The PSL prices ranges from $1,000 to $20,000 based on the location of the seat and its proximity to the field. What this means is that anybody who wishes to buy season tickets in this new state-of-the-art stadium will have to shell out a hefty PSL fee before they even pay for their actual seats. Ticket prices are sure to be increased from the current average price of $88.06 per game according to, where the average family price is said to be $480.74 per game.

“We have spent months exploring our various options regarding the financing of the construction of the new stadium,” said team co-owner John Mara. “Given construction costs and NFL and lender requirements for paying down our debt, and after much thought and analysis, we decided this PSL program is necessary. All the net proceeds from the sale of PSLs will be used to fund construction of the new stadium.”

That seems to make sense, doesn’t it? The Giants ownership is spending a huge amount of cash to build a shiny beautiful new 1.6 billion dollar stadium with all the amenities and luxuries included, so in return, they ask for the paying customer to pick up some of the tab, being that all these fantastic upgrades are built to enhance the fan’s experience. Well that’s all swell, but if one reduces all these figures and explanations down to their basic meaning, the PSL doesn’t leave such an acceptable impression.

First of all, anytime a businessman tells you he’s spending money for your sake, he’s most likely feeding you a huge line of bullshit. Largely successful capitalists make business decisions predicated only on their company’s profit, and in turn their own individual profit. The NY Giants ownership didn’t build a new stadium to make the fans happy; they built a new stadium because they thought it would make them more money. Some of this immense profit is being made through these outrageously priced PSLs.

The average season ticket holder is being completely screwed in this situation. Fans that have had season tickets for years must now forfeit them unless they pay an exorbitant fee that most of them will be unable to afford. We’re not talking about those in the club seats or the luxury suites to whom $20,000 is mere chump change. Most season ticket holders either had the tickets passed down to them by family members, or bought their tickets decades ago at much cheaper prices. Others were stuck in a waiting list for years before they finally had a chance to buy their seats.

These people exist for the most part within the middle and working classes, and have paid hard-earned money for their seats year after year, despite the increases in price and decreases in quality. As the stadium grew older and more decrepit, the fans spent more and more money to see the game in person, paying $5 for a hotdog and $8 for a beer. Why? Because they love the game and they love their team, and to most of them, it’s all worth it for the miraculous feeling of actually being there when the Giants pulled off an amazing play or won a critical game. These are the people who cheered their team to victory in the playoffs last year and a historic win over the Patriots in the Super Bowl.

One angry NY Giant fan and ticket holder wrote on, “I have had tickets for more than thirty years and have attended most games.

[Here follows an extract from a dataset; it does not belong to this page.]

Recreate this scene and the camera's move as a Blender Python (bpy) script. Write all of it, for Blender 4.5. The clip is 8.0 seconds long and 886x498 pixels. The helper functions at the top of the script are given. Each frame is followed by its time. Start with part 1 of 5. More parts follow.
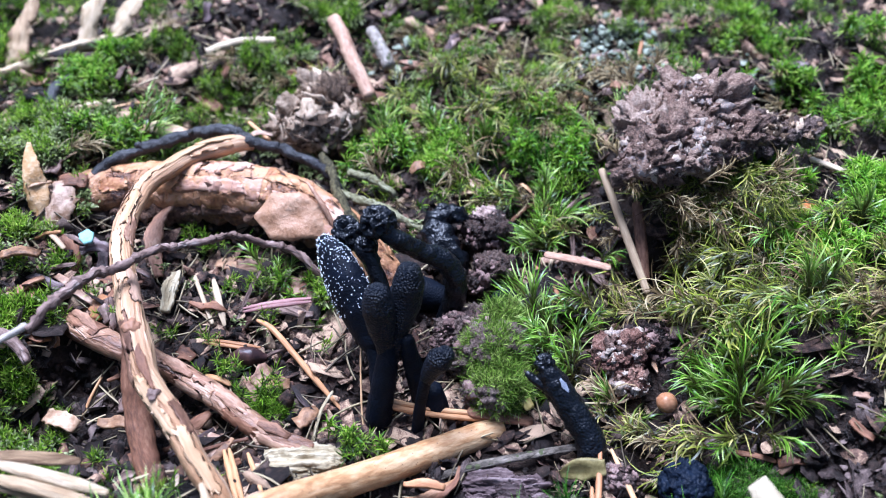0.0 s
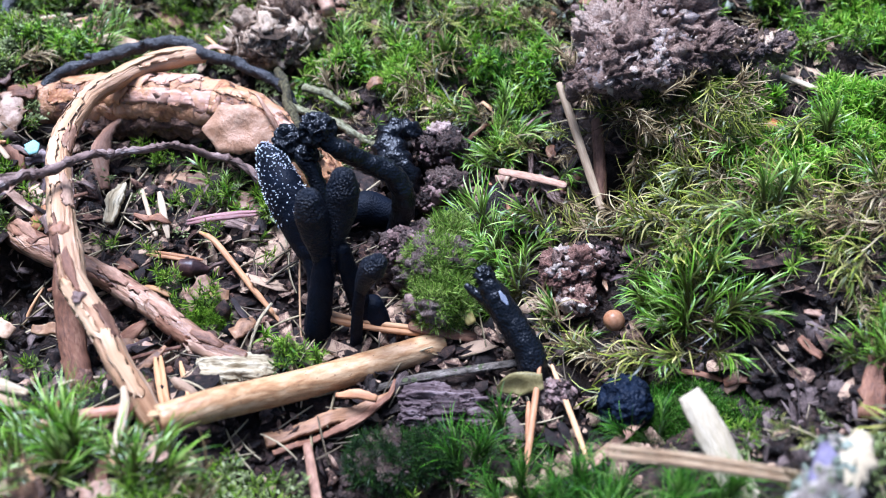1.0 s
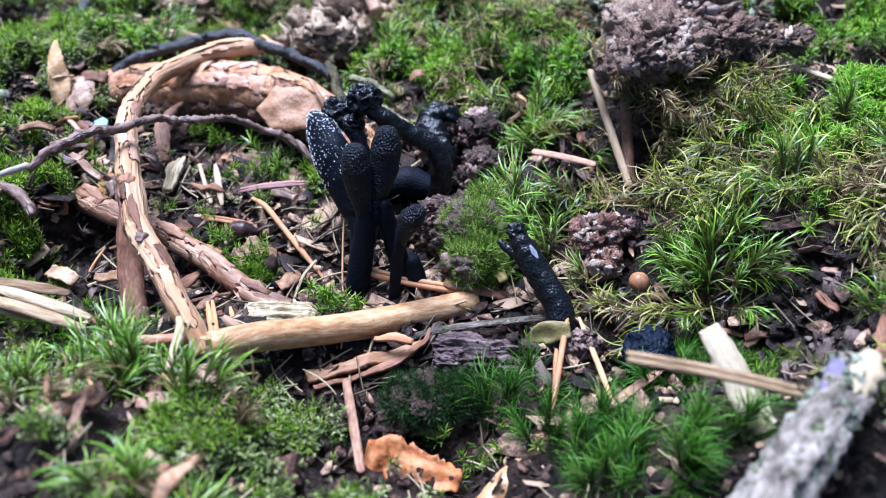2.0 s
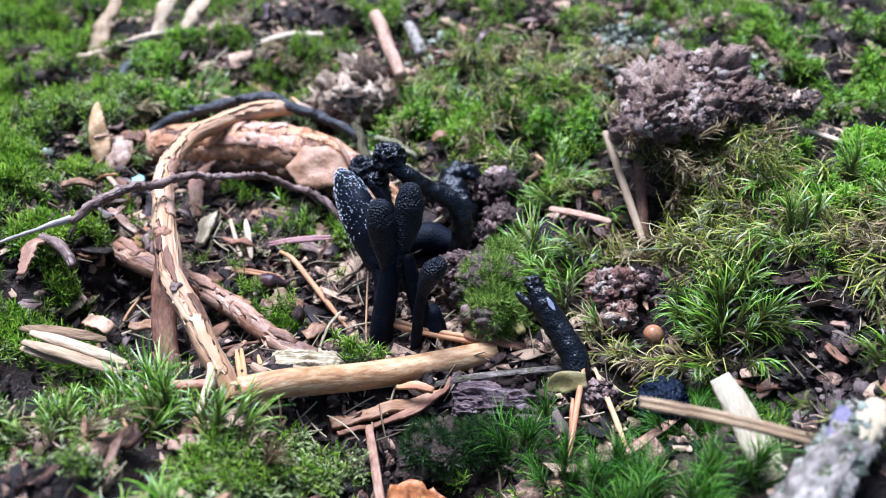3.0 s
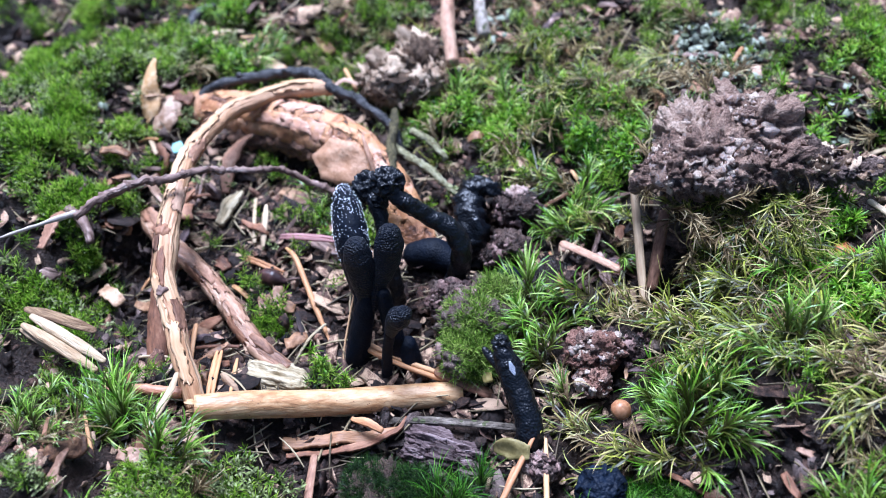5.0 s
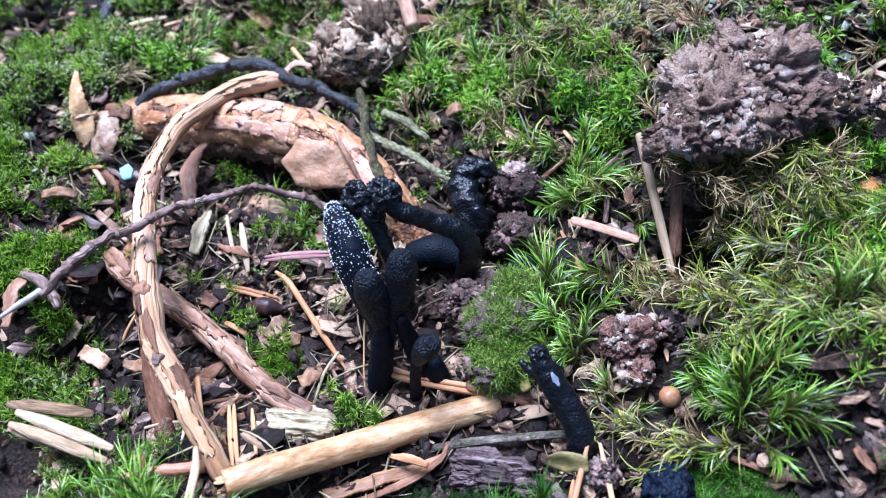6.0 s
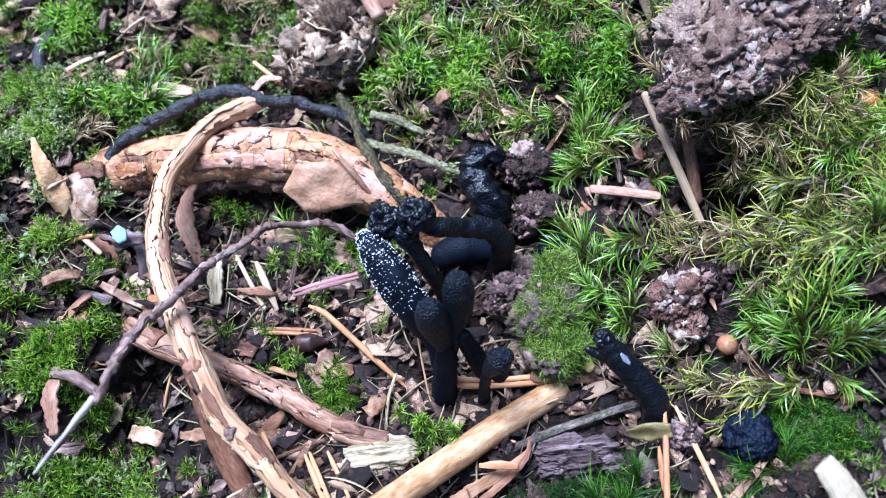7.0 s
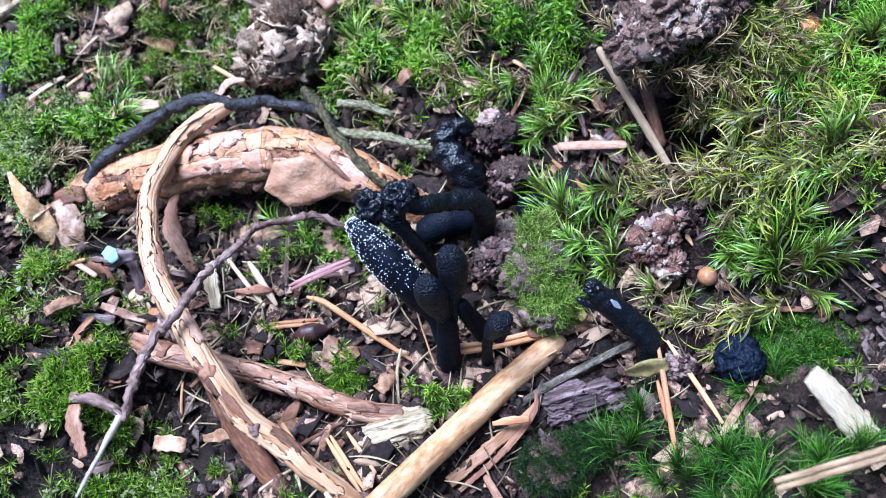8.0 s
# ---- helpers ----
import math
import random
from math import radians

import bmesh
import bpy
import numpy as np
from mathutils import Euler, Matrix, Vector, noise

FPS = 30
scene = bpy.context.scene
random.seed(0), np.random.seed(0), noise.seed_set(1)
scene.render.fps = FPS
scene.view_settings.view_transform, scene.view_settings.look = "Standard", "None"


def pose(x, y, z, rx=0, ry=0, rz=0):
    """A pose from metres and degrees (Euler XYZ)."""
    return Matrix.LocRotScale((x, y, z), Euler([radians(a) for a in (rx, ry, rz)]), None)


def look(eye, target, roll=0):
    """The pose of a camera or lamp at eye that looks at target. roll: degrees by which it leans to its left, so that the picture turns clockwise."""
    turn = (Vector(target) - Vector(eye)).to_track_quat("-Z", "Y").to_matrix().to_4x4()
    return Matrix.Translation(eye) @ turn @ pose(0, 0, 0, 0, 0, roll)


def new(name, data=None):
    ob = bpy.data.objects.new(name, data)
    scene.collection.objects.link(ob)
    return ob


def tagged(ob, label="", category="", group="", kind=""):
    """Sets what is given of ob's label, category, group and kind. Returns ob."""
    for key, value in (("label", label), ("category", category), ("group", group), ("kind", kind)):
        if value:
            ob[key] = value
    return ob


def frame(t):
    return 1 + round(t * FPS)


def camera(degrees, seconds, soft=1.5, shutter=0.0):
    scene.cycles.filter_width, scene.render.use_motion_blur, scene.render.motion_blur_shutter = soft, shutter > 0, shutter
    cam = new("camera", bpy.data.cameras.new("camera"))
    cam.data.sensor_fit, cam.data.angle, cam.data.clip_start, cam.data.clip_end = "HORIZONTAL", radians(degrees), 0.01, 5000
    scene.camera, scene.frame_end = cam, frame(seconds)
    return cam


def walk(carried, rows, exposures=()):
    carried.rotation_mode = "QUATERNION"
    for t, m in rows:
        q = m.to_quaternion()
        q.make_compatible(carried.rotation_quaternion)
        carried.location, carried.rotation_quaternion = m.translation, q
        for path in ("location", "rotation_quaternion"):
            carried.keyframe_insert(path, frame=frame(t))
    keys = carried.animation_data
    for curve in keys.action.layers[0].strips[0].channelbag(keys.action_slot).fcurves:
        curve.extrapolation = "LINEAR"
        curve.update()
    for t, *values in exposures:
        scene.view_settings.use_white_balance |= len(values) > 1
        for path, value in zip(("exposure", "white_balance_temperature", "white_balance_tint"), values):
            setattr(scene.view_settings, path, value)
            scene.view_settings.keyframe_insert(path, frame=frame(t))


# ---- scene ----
# the camera: a phone held by hand over a patch of forest floor, 12 to 16 cm above it
cam = camera(52.58, 8.0, soft=1.0)
PATH = [
    (0, -0.00086, 0.00007, 0.13137, 40.428, -0.149, -0.435),
    (0.5, 0.00192, 0.00252, 0.12429, 38.418, -0.014, 0.076),
    (1, 0.01261, -0.00338, 0.12283, 37.975, 0.632, 1.208),
    (1.5, 0.01206, -0.01391, 0.11932, 40.397, 1.279, 2.773),
    (1.7, 0.01362, -0.01856, 0.11731, 41.422, 1.477, 3.217),
    (2.8, 0.01208, -0.02900, 0.11944, 46.490, 1.750, 4.400),
    (3, 0.01360, -0.02920, 0.12071, 46.899, 2.139, 4.787),
    (3.5, 0.03044, -0.03520, 0.12986, 46.412, 2.700, 7.621),
    (4, 0.04947, -0.03470, 0.13537, 45.478, 3.657, 14.572),
    (4.5, 0.05367, -0.01886, 0.13804, 42.647, 4.368, 19.408),
    (4.7, 0.04933, -0.00762, 0.13967, 40.494, 4.645, 19.527),
    (5.8, 0.02900, 0.02036, 0.14104, 30.560, 6.041, 10.774),
    (6, 0.02277, 0.02650, 0.14307, 28.373, 6.287, 8.057),
    (6.5, 0.00899, 0.03675, 0.14529, 23.182, 6.048, 0.982),
    (7, 0.00052, 0.04387, 0.15090, 20.133, 5.545, -6.076),
    (7.5, -0.00183, 0.04484, 0.15532, 17.758, 5.514, -11.936),
    (8, -0.00332, 0.04540, 0.15794, 16.570, 5.634, -14.675),
]
walk(cam, [(t, pose(x, y, z, rx, ry, rz)) for t, x, y, z, rx, ry, rz in PATH], [(0.0, 1.35, 5000, 14), (3.5, 1.35, 5150, 12), (5.8, 1.35, 4900, 13), (8.0, 1.35, 4850, 12)])

cam.data.dof.use_dof = True
cam.data.dof.focus_distance = 0.15
cam.data.dof.aperture_fstop = 18.0

# ---- light: soft daylight under a high, thin canopy ----
SUN_UP, SUN_ROUND = 64.0, -25.0
world = bpy.data.worlds.new("daylight")
scene.world = world
world.use_nodes = True
wn, wl = world.node_tree.nodes, world.node_tree.links
sky = wn.new("ShaderNodeTexSky")
sky.sky_type = "NISHITA"
sky.sun_disc = False
sky.sun_elevation, sky.sun_rotation = radians(SUN_UP), radians(SUN_ROUND)
sky.dust_density, sky.air_density = 4.0, 1.0
wl.new(sky.outputs[0], wn["Background"].inputs[0])
wn["Background"].inputs[1].default_value = 0.058
sun = new("sun", bpy.data.lights.new("sun", "SUN"))
sun.data.energy, sun.data.angle, sun.data.color = 4.1, radians(28), (0.975, 0.96, 1.0)
_a, _e = radians(SUN_ROUND), radians(SUN_UP)
sun.matrix_world = look((math.sin(_a) * math.cos(_e), math.cos(_a) * math.cos(_e), math.sin(_e)), (0, 0, 0))

# ---- small tools ----
MM = 0.001
RNG = np.random.RandomState(11)


def mesh_object(name, verts, faces, material, parent=None, label="", uv=None, smooth=True):
    """One mesh object from points in millimetres."""
    me = bpy.data.meshes.new(name)
    me.from_pydata([tuple(float(c) * MM for c in v) for v in verts], [], faces)
    if uv is not None:
        layer = me.uv_layers.new(name="UVMap")
        for loop in me.loops:
            layer.data[loop.index].uv = uv[loop.vertex_index]
    me.materials.append(material)
    me.polygons.foreach_set("use_smooth", [smooth] * len(me.polygons))
    me.update()
    ob = new(name, me)
    ob.parent = parent
    if label:
        tagged(ob, label)
    return ob


def thing(name, label, category, group="", kind=""):
    """The empty that holds the parts of one thing."""
    return tagged(new(name), label, category, group, kind)


def spline(points, step):
    """A smooth line through points, as an array of places about step apart, with the share of the way at each."""
    p = np.array(points, float)
    p = np.vstack([2 * p[0] - p[1], p, 2 * p[-1] - p[-2]])
    out, at = [], []
    for i in range(1, len(p) - 2):
        n = max(2, int(np.linalg.norm(p[i + 1] - p[i]) / step))
        for k in range(n):
            t = k / n
            a, b, c, d = p[i - 1], p[i], p[i + 1], p[i + 2]
            out.append(0.5 * (2 * b + (c - a) * t + (2 * a - 5 * b + 4 * c - d) * t * t + (3 * b - a - 3 * c + d) * t**3))
            at.append(i - 1 + t)
    out.append(p[-2]), at.append(len(points) - 1.0)
    return np.array(out), np.array(at)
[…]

I was paying $2,200 for two tickets and in one year, my cost will jump from $2,200 to $23,000 and $8,000 per year thereafter with increases I am sure. Does that sound fair to you? When they say this is fair to their fans, the fans they are really talking about are the new fans that can afford this ridiculous cost and not the diehard fans that have been supporting them for thirty years through thick and thin.”

Most Giant fans cannot retain the right to their current seats as well as the increased price of their seats in the new stadium. And for those who can’t or won’t pay, where will their seats go? How will the Giants make up for all this lost revenue? A small number of these seats will be purchased by rich football fans, but since the rich are the minority in any state (NY and NJ included) chances are that these well-to-do folks are not going to fill the void.

The only logical solution is massive corporate acquisition and ownership of these newly available seats. Much like the Super Bowl, wealthy corporations and conglomerates will buy up these seats in bunches and then disperse them amongst their clients and employees. Theoretically, we will see an Omnicom Group section and a J.P. Morgan Chase section along with Merrill Lynch, Bloomberg Inc., McDonalds, etc. The stadium will be filled with emotionally castrated cubicle workers, Chinese business representatives and oil-rich Arab princes who find public beheadings more entertaining than touchdowns.

So you see, what team co-owners John Mara and Steve Tisch are really telling the fan base of the NY Giants is that they are expendable. Their years of loyalty and support mean nothing. The sold out games and billions spent on tickets, food, parking, jerseys and countless other merchandise means nothing. Their worth is no greater than the size of their bank account. They no longer are the backbone of the National Football League, whose logo might as well be a giant dollar sign.

Long gone are the screaming, face-painted fans wearing throwback jerseys over old and tattered shoulder pads, chanting and singing with their fellow comrades. He or she has been replaced by a person in a suit and tie, waving their briefcase in defiance of a referee’s bad call while trying to manage stock options on their blackberry. Such a sad transformation can only be perceived as a travesty and an insult to those who made football the cultural goliath it is in America today.